═══ DATA SHOWN

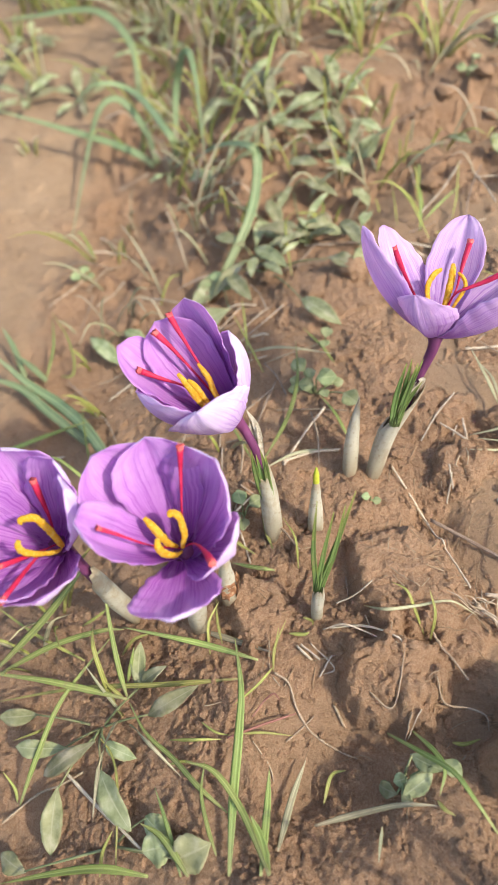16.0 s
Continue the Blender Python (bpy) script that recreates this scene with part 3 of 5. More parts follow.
# ---- saffron crocuses in bloom ----
def crocus(label, base, neck, throat, tips, anthers, stigmas, leaves, membranes=(), sheath_r=(0.0028, 0.0027), tube_r=0.0016, slit=0.3, lean=None, seed=1, axis=None, tall=(1.0, 0.0, 0.0), skins=VIOLET_TEPAL, bent=False):
    """tips: place and then width, bulge, cup, twist of each of the six petals."""
    t = thing("saffron_crocus", base, label, "flower", "saffron crocuses in bloom")
    throat = Vector(throat)
    mean = Vector((0, 0, 0))
    for tip in tips:
        mean += (Vector(tip[:3]) - throat).normalized()
    axis = Vector(axis) if axis else mean
    axis = axis.normalized()
    part("sheath", sheath_mesh(base, neck, *sheath_r, seed, slit, lean, tall), t, "pale papery sheath")
    inside = Vector(base).lerp(Vector(neck), 0.75 if bent else 0.55)
    part("floral_tube", tube_mesh("floral_tube", (inside, Vector(neck).lerp(throat, 0.1) if bent else inside.lerp(throat, 0.55), throat - axis * 0.003, throat + axis * 0.0025), (tube_r * 0.9, tube_r, tube_r * 1.05, tube_r * 1.25, tube_r * 2.2), TUBE, 18, 12, 0.05, seed), t, "dark purple tube")
    for k, tip in enumerate(tips):
        w, bulge, cup, twist = tip[3:7]
        root = throat + (Vector(tip[:3]) - throat).normalized() * 0.0015
        part("tepal", tepal_mesh(root, tip[:3], axis, w, bulge, cup, twist, 0.0, seed * 10 + k, tip[7] if len(tip) > 7 else 0.58, skins=skins), t)
    for k, pts in enumerate(anthers):
        part("anther", anther_mesh(list(pts[:-1]) if isinstance(pts[-1], float) else [throat + axis * 0.005] + list(pts), pts[-1] if isinstance(pts[-1], float) else 0.00112, seed + k), t, "yellow pollen head")
    for k, pts in enumerate(stigmas):
        thick = pts[-1] if isinstance(pts[-1], float) else 0.00095
        stigma_parts([throat + axis * 0.003] + [p for p in pts if p != thick], t, thick, seed + k)
    for k, (w, *pts) in enumerate(membranes):
        part("membrane", blade_mesh("membrane", pts, w, MEMBRANE, 24, 0.3, (0.3, -0.9, 0.3), 0.12, 0.9, 25), t, "torn papery white membrane")
    for k, (a, b, w) in enumerate(leaves):
        mid = Vector(a).lerp(Vector(b), 0.5) + Vector((0.0005 * (k % 3 - 1), 0.0004, 0))
        part("leaf", blade_mesh("leaf", (a, mid, b), w, CROCUS_LEAF, 8, 0.5, (0, -1, 0.6), 0.3), t, "narrow dark green leaf")
    return t


crocus("open pale lilac crocus with yellow stamens standing upright in soil", (0.0, 0.0, gz(0, 0) - 0.002), (0.0118, 0.0090, 0.0400), (0.0148, 0.0150, 0.0522),
       ((-0.0080, 0.0301, 0.0815, 0.017, 0.17, 0.55, 0), (-0.0008, 0.0449, 0.0709, 0.020, 0.10, 0.40, 0), (0.0261, 0.0541, 0.0676, 0.0165, 0.08, 0.35, 0),
        (0.0432, 0.0331, 0.0657, 0.018, 0.12, 0.40, 0), (0.0385, 0.0132, 0.0748, 0.019, 0.17, 0.50, 0), (0.0062, 0.0110, 0.0732, 0.0185, 0.20, 0.50, 0)),
       (((0.0140, 0.0185, 0.0555), (0.0122, 0.0220, 0.0615), (0.0119, 0.0250, 0.0640), (0.0136, 0.0280, 0.0658), (0.0160, 0.0300, 0.0662), 0.00100),
        ((0.0158, 0.0180, 0.0545), (0.0176, 0.0230, 0.0612), (0.0187, 0.0270, 0.0656), (0.0190, 0.0300, 0.0682), 0.00155),
        ((0.0162, 0.0180, 0.0550), (0.0196, 0.0200, 0.0618), (0.0221, 0.0230, 0.0653), (0.0216, 0.0250, 0.0670), (0.0202, 0.0270, 0.0674), 0.00095)),
       (((0.0165, 0.0172, 0.0620), (0.0180, 0.0165, 0.0688), (0.0212, 0.0165, 0.0709), (0.0262, 0.0170, 0.0732), (0.0318, 0.0173, 0.0772), 0.00115), ((0.0100, 0.0250, 0.0580), (0.0060, 0.0340, 0.0615), (0.0028, 0.0420, 0.0652)), ((0.0207, 0.0275, 0.0591), (0.0221, 0.0316, 0.0614), (0.0237, 0.037, 0.0639), (0.0259, 0.0432, 0.0665), 0.00105)),
       [((0.0040 + 0.0003 * k, 0.0020 - 0.0006 * (k % 2), 0.0262), (0.0056 + 0.0008 * (k * 5 % 8), 0.0030 + 0.0008 * (k * 3 % 4), 0.0548 - 0.0022 * (k * 4 % 8)), 0.0016) for k in range(8)],
       tube_r=0.0014, slit=0.42, membranes=((0.0030, (0.0100, 0.0075, 0.0350), (0.0118, 0.0088, 0.0385), (0.0136, 0.0100, 0.0405)), (0.0022, (0.0112, 0.0085, 0.0375), (0.0125, 0.0085, 0.0408), (0.0110, 0.0080, 0.0420)), (0.0018, (0.0105, 0.0080, 0.0360), (0.0096, 0.0078, 0.0392), (0.0106, 0.0080, 0.0408))), lean=(-0.0020, 0.0, 0.0), seed=1, skins=PALE_TEPAL)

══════

▶ INSTRUCTIONS FOR THE TASK
Keep every word of the data as it is when you write it out, but drop the pictures.

▶ ANSWER TO THIS TASK
16.0 s
Continue the Blender Python (bpy) script that recreates this scene with part 3 of 5. More parts follow.
# ---- saffron crocuses in bloom ----
def crocus(label, base, neck, throat, tips, anthers, stigmas, leaves, membranes=(), sheath_r=(0.0028, 0.0027), tube_r=0.0016, slit=0.3, lean=None, seed=1, axis=None, tall=(1.0, 0.0, 0.0), skins=VIOLET_TEPAL, bent=False):
    """tips: place and then width, bulge, cup, twist of each of the six petals."""
    t = thing("saffron_crocus", base, label, "flower", "saffron crocuses in bloom")
    throat = Vector(throat)
    mean = Vector((0, 0, 0))
    for tip in tips:
        mean += (Vector(tip[:3]) - throat).normalized()
    axis = Vector(axis) if axis else mean
    axis = axis.normalized()
    part("sheath", sheath_mesh(base, neck, *sheath_r, seed, slit, lean, tall), t, "pale papery sheath")
    inside = Vector(base).lerp(Vector(neck), 0.75 if bent else 0.55)
    part("floral_tube", tube_mesh("floral_tube", (inside, Vector(neck).lerp(throat, 0.1) if bent else inside.lerp(throat, 0.55), throat - axis * 0.003, throat + axis * 0.0025), (tube_r * 0.9, tube_r, tube_r * 1.05, tube_r * 1.25, tube_r * 2.2), TUBE, 18, 12, 0.05, seed), t, "dark purple tube")
    for k, tip in enumerate(tips):
        w, bulge, cup, twist = tip[3:7]
        root = throat + (Vector(tip[:3]) - throat).normalized() * 0.0015
        part("tepal", tepal_mesh(root, tip[:3], axis, w, bulge, cup, twist, 0.0, seed * 10 + k, tip[7] if len(tip) > 7 else 0.58, skins=skins), t)
    for k, pts in enumerate(anthers):
        part("anther", anther_mesh(list(pts[:-1]) if isinstance(pts[-1], float) else [throat + axis * 0.005] + list(pts), pts[-1] if isinstance(pts[-1], float) else 0.00112, seed + k), t, "yellow pollen head")
    for k, pts in enumerate(stigmas):
        thick = pts[-1] if isinstance(pts[-1], float) else 0.00095
        stigma_parts([throat + axis * 0.003] + [p for p in pts if p != thick], t, thick, seed + k)
    for k, (w, *pts) in enumerate(membranes):
        part("membrane", blade_mesh("membrane", pts, w, MEMBRANE, 24, 0.3, (0.3, -0.9, 0.3), 0.12, 0.9, 25), t, "torn papery white membrane")
    for k, (a, b, w) in enumerate(leaves):
        mid = Vector(a).lerp(Vector(b), 0.5) + Vector((0.0005 * (k % 3 - 1), 0.0004, 0))
        part("leaf", blade_mesh("leaf", (a, mid, b), w, CROCUS_LEAF, 8, 0.5, (0, -1, 0.6), 0.3), t, "narrow dark green leaf")
    return t


crocus("open pale lilac crocus with yellow stamens standing upright in soil", (0.0, 0.0, gz(0, 0) - 0.002), (0.0118, 0.0090, 0.0400), (0.0148, 0.0150, 0.0522),
       ((-0.0080, 0.0301, 0.0815, 0.017, 0.17, 0.55, 0), (-0.0008, 0.0449, 0.0709, 0.020, 0.10, 0.40, 0), (0.0261, 0.0541, 0.0676, 0.0165, 0.08, 0.35, 0),
        (0.0432, 0.0331, 0.0657, 0.018, 0.12, 0.40, 0), (0.0385, 0.0132, 0.0748, 0.019, 0.17, 0.50, 0), (0.0062, 0.0110, 0.0732, 0.0185, 0.20, 0.50, 0)),
       (((0.0140, 0.0185, 0.0555), (0.0122, 0.0220, 0.0615), (0.0119, 0.0250, 0.0640), (0.0136, 0.0280, 0.0658), (0.0160, 0.0300, 0.0662), 0.00100),
        ((0.0158, 0.0180, 0.0545), (0.0176, 0.0230, 0.0612), (0.0187, 0.0270, 0.0656), (0.0190, 0.0300, 0.0682), 0.00155),
        ((0.0162, 0.0180, 0.0550), (0.0196, 0.0200, 0.0618), (0.0221, 0.0230, 0.0653), (0.0216, 0.0250, 0.0670), (0.0202, 0.0270, 0.0674), 0.00095)),
       (((0.0165, 0.0172, 0.0620), (0.0180, 0.0165, 0.0688), (0.0212, 0.0165, 0.0709), (0.0262, 0.0170, 0.0732), (0.0318, 0.0173, 0.0772), 0.00115), ((0.0100, 0.0250, 0.0580), (0.0060, 0.0340, 0.0615), (0.0028, 0.0420, 0.0652)), ((0.0207, 0.0275, 0.0591), (0.0221, 0.0316, 0.0614), (0.0237, 0.037, 0.0639), (0.0259, 0.0432, 0.0665), 0.00105)),
       [((0.0040 + 0.0003 * k, 0.0020 - 0.0006 * (k % 2), 0.0262), (0.0056 + 0.0008 * (k * 5 % 8), 0.0030 + 0.0008 * (k * 3 % 4), 0.0548 - 0.0022 * (k * 4 % 8)), 0.0016) for k in range(8)],
       tube_r=0.0014, slit=0.42, membranes=((0.0030, (0.0100, 0.0075, 0.0350), (0.0118, 0.0088, 0.0385), (0.0136, 0.0100, 0.0405)), (0.0022, (0.0112, 0.0085, 0.0375), (0.0125, 0.0085, 0.0408), (0.0110, 0.0080, 0.0420)), (0.0018, (0.0105, 0.0080, 0.0360), (0.0096, 0.0078, 0.0392), (0.0106, 0.0080, 0.0408))), lean=(-0.0020, 0.0, 0.0), seed=1, skins=PALE_TEPAL)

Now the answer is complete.